I was recently reading this document from CommVault that highlights their deduplication technology and was surprised by their use of the term “forward referencing”. Forward referencing is a common term in deduplication with a generally agreed upon definition. CommVault appears to have redefined the word and promoted their version as a feature. This is confusing and possibly misleading because a reader might not realize that the definition of “forward referencing” in this document is completely different from the one everywhere else in the industry.
To summarize, all deduplication solutions need to store at least one complete copy of data to use as a target for pointers. As new data is ingested, the redundancies are identified and replaced with pointers. In the reverse referenced model, the first backup is held in an undeduplicated state and all future backups are made of pointers that point backward to earlier backups. The result is that the more data you retain, the slower your restore performance becomes because you need to reassemble information from more and more pointers to reconstitute the complete data.
Forward referencing is the opposite of the reverse referenced model. In this approach, the latest data is maintained in its entirety and the older data is made of pointers forward to the newest data. As a new backup is ingested, the previous backup is replaced with pointers forward to the latest backup.
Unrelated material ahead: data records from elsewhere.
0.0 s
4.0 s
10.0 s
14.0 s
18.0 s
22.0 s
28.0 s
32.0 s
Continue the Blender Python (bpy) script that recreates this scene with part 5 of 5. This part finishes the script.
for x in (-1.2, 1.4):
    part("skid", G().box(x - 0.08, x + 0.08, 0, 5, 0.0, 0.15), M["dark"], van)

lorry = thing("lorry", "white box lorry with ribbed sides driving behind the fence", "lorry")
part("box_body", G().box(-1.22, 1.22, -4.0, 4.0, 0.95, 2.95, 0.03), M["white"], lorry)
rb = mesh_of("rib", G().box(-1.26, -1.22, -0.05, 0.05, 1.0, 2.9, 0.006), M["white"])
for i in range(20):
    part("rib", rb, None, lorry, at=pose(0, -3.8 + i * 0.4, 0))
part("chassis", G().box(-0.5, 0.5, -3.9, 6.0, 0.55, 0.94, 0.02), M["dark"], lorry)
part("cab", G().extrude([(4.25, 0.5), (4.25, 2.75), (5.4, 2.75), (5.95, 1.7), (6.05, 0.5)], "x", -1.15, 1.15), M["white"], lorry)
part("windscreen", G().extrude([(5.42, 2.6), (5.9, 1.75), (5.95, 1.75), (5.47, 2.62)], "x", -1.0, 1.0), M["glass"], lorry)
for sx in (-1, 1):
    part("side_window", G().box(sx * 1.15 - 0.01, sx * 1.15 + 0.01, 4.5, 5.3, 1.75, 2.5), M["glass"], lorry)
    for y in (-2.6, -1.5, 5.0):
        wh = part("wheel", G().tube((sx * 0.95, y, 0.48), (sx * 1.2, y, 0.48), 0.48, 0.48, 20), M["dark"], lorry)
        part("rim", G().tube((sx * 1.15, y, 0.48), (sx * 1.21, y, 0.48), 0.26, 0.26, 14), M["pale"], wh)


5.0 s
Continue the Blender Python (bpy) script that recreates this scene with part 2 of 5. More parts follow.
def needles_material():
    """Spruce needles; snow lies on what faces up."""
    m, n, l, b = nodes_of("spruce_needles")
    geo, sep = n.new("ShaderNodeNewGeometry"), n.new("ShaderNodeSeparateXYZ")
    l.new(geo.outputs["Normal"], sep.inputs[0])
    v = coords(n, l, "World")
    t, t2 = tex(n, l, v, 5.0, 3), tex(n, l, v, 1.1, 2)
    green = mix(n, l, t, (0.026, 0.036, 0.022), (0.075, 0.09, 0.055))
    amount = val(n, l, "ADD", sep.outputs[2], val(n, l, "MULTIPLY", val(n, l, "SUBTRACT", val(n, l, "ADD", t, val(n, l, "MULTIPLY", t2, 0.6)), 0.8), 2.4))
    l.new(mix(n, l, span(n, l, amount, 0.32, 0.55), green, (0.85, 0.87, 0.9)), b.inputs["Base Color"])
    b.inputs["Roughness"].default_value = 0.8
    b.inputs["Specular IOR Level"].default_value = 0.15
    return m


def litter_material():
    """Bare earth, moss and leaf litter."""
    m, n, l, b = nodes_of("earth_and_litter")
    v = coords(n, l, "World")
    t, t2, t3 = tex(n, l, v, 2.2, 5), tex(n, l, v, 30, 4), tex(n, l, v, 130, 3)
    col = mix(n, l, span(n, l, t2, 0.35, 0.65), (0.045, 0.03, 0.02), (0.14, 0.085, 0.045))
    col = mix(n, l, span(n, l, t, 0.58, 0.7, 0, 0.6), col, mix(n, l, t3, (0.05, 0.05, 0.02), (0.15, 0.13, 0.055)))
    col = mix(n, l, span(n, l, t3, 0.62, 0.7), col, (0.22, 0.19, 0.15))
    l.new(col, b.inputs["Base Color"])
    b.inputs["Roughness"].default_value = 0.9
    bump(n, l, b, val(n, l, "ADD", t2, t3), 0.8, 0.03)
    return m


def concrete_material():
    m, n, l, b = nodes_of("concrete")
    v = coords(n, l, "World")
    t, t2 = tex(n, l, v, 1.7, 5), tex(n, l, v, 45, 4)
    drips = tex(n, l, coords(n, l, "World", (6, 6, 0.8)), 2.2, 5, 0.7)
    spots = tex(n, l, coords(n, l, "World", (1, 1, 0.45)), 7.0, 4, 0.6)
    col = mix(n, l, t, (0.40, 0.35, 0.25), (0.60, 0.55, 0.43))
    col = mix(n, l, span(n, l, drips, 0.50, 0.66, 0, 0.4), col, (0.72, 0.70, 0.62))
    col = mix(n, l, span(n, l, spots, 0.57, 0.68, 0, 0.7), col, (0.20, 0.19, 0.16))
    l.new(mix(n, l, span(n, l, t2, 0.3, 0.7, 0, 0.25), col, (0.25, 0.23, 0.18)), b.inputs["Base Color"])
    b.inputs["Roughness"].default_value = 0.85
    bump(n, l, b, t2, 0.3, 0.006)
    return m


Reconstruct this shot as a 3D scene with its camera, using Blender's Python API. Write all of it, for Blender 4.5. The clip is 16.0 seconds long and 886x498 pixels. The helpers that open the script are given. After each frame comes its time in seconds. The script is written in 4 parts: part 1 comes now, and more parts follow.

The result is that the newest data is always maintained in its entirety on disk (e.g. non-deduplicated) thus enabling the fastest restore performance on the newest backups.
It is in the context of the above that CommVault introduces their concept of “Automatic forward referencing.” Their datasheet indicates that this term refers to a reverse referenced model where they limit the number of pointers and when that number is reached they store a new full backup (that is not deduplicated) and deduplication starts over.
There is a misunderstanding here. No matter how many full backups CommVault lays down, their technology is still reverse referenced. Reverse referencing defines how pointers are created and where they point and has nothing to do with the number of deduplicated or non-deduplicated full backups. CommVault appears to have decided to ignore this definition and created an inconsistent one.
CommVault has chosen to highlight their ability to automatically limit pointers and store more undeduplicated backups. It appears that this would reduce data reduction, but it is their product and they can do what they want. I find it troubling and misleading that they are misusing an industry standard term and are promoting a feature that they do not have.
Am I the only one confused about this?